In a separate bowl, combine olive oil, orange juice, orange zest, sugar and cinnamon. Gradually add the wet into the dry and mix with a wooden spoon or your hands until you form a soft, sticky dough. Knead lightly in the bowl until smooth; do not overwork as you will end up separating the oil from the rest of the dough.

Shape the cookies

Preheat oven to 180°C (350°F).

Take small pieces of dough (about a walnut’s size) and roll lightly into ovals. Traditional shapes are elongated but slightly flattened. Gently press with the flat side of a fork the top of the cookies to create a parallel line pattern. Place the shaped pieces on a parchment-lined baking tray with a little space between them.

Bake: Bake for 25–30 minutes, or until they are a warm golden colour. They should not brown deeply – melomakarona are meant to stay on the pale side.

Syrup the cookies: Remove the hot cookies from the oven and, while still warm, dip them quickly into the warm honey syrup. Let them soak for a moment – don’t leave them submerged too long or they’ll collapse – then place on a cooling rack over a tray to drain excess syrup.

Garnish and serve: Once drained but still moist, sprinkle coarsely chopped walnuts and a dusting of cinnamon over the cookies.

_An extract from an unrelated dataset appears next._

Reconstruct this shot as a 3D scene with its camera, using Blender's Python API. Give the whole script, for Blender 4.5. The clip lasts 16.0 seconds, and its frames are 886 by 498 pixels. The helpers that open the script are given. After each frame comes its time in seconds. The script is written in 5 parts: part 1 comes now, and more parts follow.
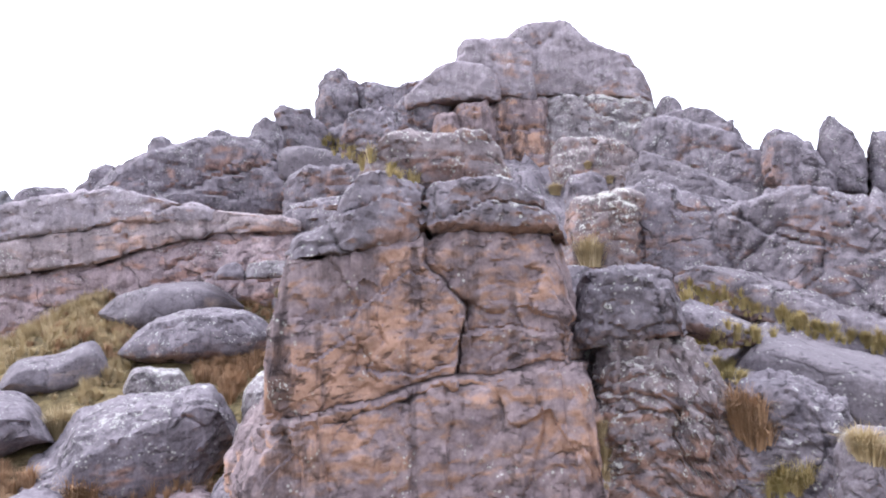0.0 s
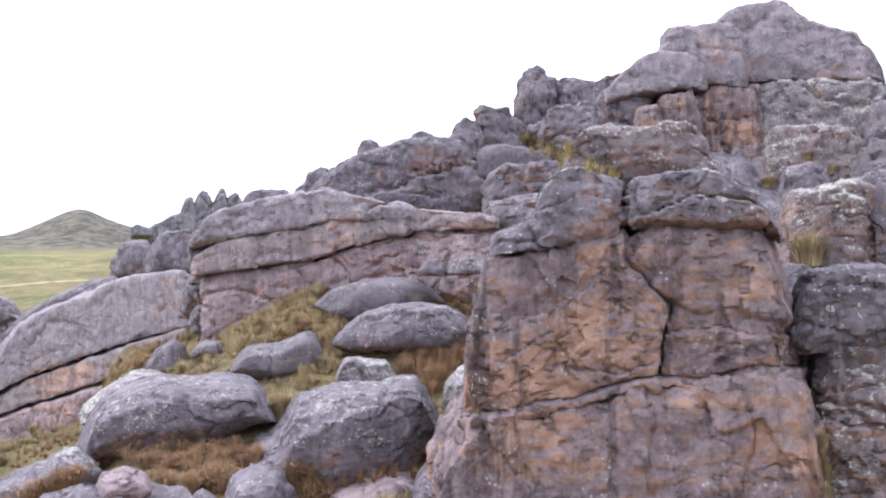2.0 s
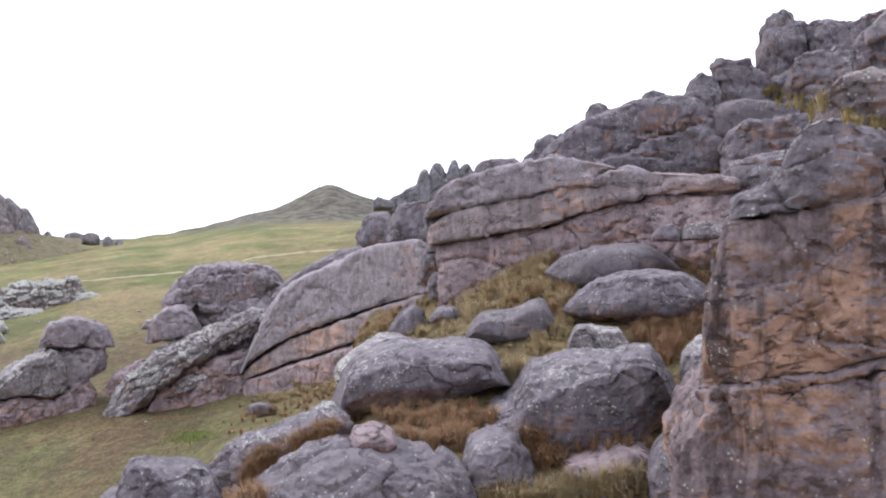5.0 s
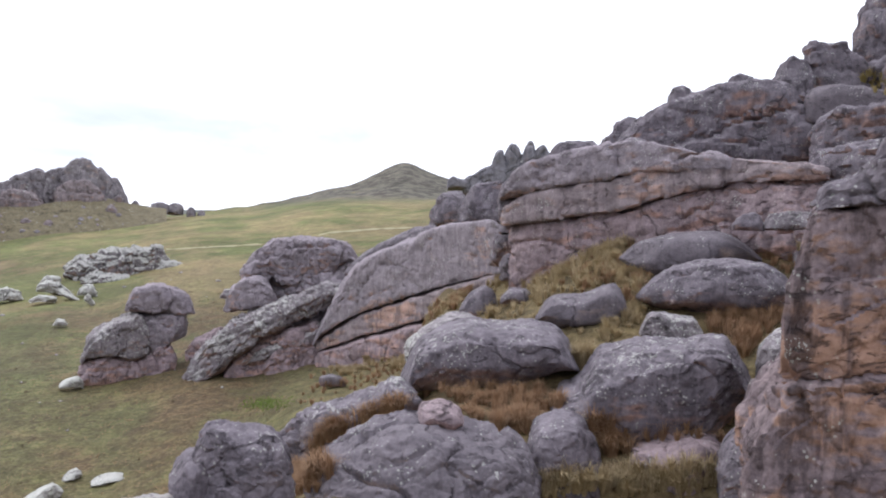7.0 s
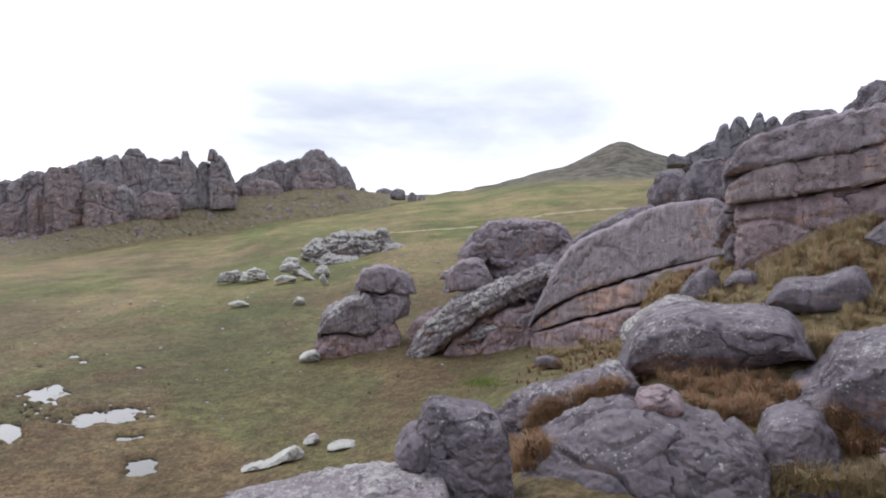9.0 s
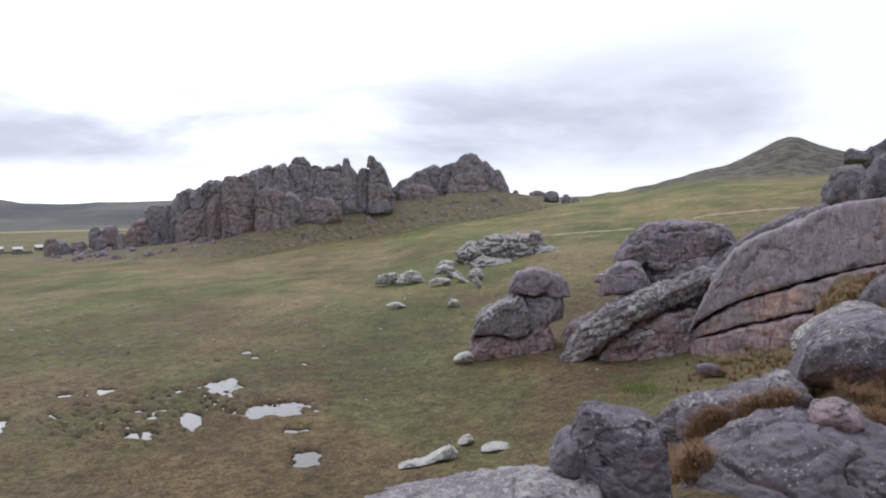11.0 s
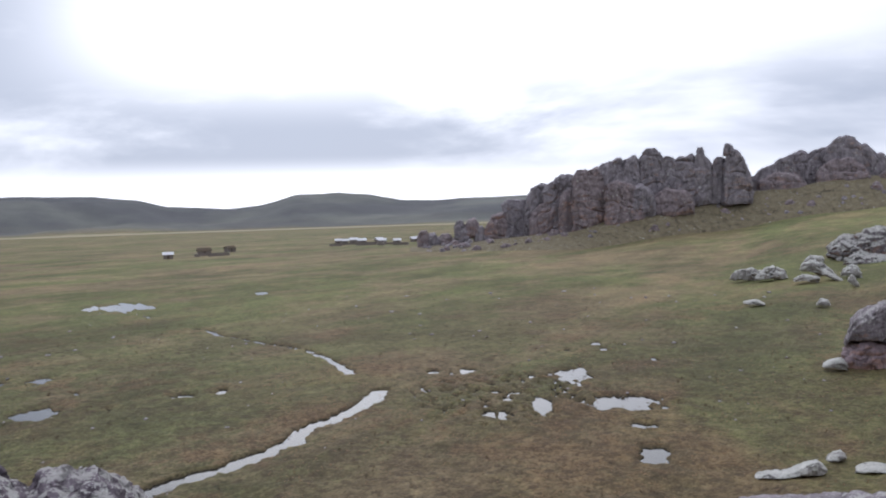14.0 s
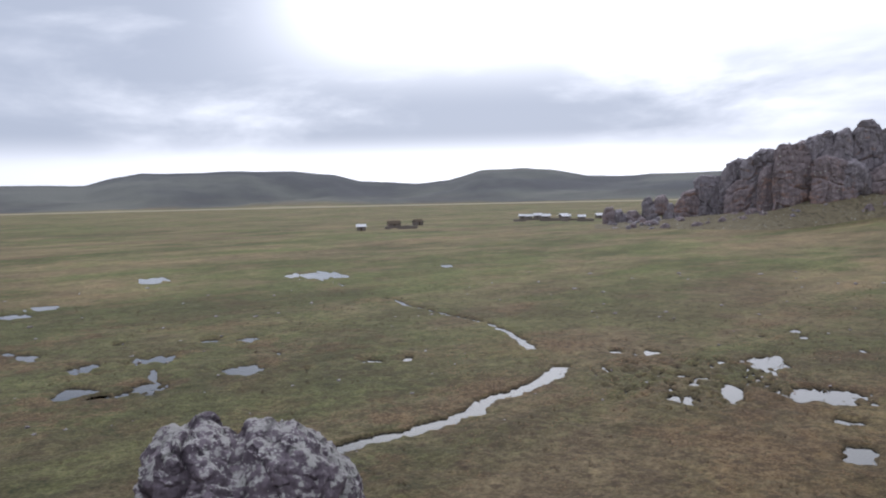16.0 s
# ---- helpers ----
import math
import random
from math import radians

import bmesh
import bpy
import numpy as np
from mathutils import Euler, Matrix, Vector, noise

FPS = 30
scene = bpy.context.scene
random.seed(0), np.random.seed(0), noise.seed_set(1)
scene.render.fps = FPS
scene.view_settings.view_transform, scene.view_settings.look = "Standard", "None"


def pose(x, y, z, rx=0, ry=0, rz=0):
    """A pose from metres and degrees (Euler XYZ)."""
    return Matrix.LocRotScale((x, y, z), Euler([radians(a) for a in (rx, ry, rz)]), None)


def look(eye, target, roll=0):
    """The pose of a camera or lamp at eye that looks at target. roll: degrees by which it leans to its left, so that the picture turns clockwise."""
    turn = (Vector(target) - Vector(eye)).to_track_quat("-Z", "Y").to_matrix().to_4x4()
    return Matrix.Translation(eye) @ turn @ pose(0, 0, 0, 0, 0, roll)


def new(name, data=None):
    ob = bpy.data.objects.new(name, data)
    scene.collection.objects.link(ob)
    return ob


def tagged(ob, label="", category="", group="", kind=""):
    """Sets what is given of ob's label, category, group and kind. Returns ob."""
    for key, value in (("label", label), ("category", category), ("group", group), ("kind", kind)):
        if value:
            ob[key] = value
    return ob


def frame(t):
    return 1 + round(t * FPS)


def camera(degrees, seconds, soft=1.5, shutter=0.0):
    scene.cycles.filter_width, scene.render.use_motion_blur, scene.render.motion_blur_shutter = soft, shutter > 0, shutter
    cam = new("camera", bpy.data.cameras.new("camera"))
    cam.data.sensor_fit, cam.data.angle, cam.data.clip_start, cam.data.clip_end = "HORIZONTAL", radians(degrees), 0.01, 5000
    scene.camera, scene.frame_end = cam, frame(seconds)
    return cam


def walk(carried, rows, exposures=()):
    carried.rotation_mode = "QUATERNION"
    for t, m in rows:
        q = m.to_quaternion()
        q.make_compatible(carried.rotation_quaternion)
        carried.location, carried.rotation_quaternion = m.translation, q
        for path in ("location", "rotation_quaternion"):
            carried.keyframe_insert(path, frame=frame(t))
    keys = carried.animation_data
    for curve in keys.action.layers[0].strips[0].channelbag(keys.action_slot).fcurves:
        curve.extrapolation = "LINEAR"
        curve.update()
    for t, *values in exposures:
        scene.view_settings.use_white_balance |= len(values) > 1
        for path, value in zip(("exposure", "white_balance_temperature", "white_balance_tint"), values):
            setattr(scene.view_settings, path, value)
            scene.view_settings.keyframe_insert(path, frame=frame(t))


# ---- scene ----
EYE = 14.0                        # height of the lookout above the marsh
cam = camera(59.0, 16.0, soft=2.0)
PATH = [
    (0, pose(0, 0, EYE, 91.77, 1.43, 0.11)),
    (0.5, pose(0, 0, EYE, 91.19, 1.78, 4.80)),
    (1, pose(0, 0, EYE, 91.37, 2.46, 6.24)),
    (1.5, pose(0, 0, EYE, 92.19, 1.30, 11.33)),
    (2, pose(0, 0, EYE, 91.85, 0.91, 14.53)),
    (2.5, pose(0, 0, EYE, 90.39, 0.96, 17.94)),
    (3, pose(0, 0, EYE, 89.95, 0.46, 22.01)),
    (3.5, pose(0, 0, EYE, 89.40, 0.53, 24.93)),
    (4, pose(0, 0, EYE, 89.35, 0.55, 28.16)),
    (4.2, pose(0, 0, EYE, 89.99, 1.54, 28.74)),
    (6.3, pose(0, 0, EYE, 88.37, -0.28, 34.49)),
    (6.5, pose(0, 0, EYE, 88.33, -0.38, 34.53)),
    (7, pose(0, 0, EYE, 88.44, -0.27, 36.57)),
    (7.5, pose(0, 0, EYE, 88.16, -0.85, 39.01)),
    (8, pose(0, 0, EYE, 87.91, -0.44, 42.82)),
    (8.5, pose(0, 0, EYE, 87.71, -0.23, 45.76)),
    (9, pose(0, 0, EYE, 87.17, 0.71, 52.16)),
    (9.2, pose(0, 0, EYE, 86.69, 0.29, 52.96)),
    (11.3, pose(0, 0, EYE, 87.67, 1.24, 66.68)),
    (11.5, pose(0, 0, EYE, 87.64, 1.00, 69.08)),
    (12, pose(0, 0, EYE, 88.03, 0.22, 72.60)),
    (12.5, pose(0, 0, EYE, 87.09, 0.51, 76.21)),
    (13, pose(0, 0, EYE, 86.50, 0.23, 80.34)),
    (13.5, pose(0, 0, EYE, 86.13, 0.40, 84.57)),
    (14, pose(0, 0, EYE, 87.74, 1.84, 88.49)),
    (14.5, pose(0, 0, EYE, 86.87, 1.38, 89.19)),
    (15, pose(0, 0, EYE, 87.18, 1.37, 93.99)),
    (15.5, pose(0, 0, EYE, 86.94, 1.68, 97.34)),
    (16, pose(0, 0, EYE, 86.31, 1.23, 101.91)),
]
walk(cam, PATH, exposures=[(0, 0.85, 6000, 14), (1.5, 0.87, 6000, 14), (2.0, 0.57, 6050, 13), (2.5, 0.43, 6150, 12), (3.5, 0.34, 6200, 12), (7, -0.1, 6200, 12), (8, -0.1, 6200, 12), (9, -0.4, 6250, 12), (12, -0.68, 6100, 13), (16, -0.85, 6000, 13)])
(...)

Serve at room temperature. These cookies improve in flavour over a day or two as the syrup fully permeates the dough.

Serving & Storage

Melomakarona are traditionally served during Christmas and New Year, on their own, with Greek coffee, sweet wine, or tea. Keep in an airtight container at room temperature; they remain moist and flavourful for up to a week. Pair with kourabiedes for a classic holiday cookie platter – melomakarona for syruped sweetness, kourabiedes for snowy richness.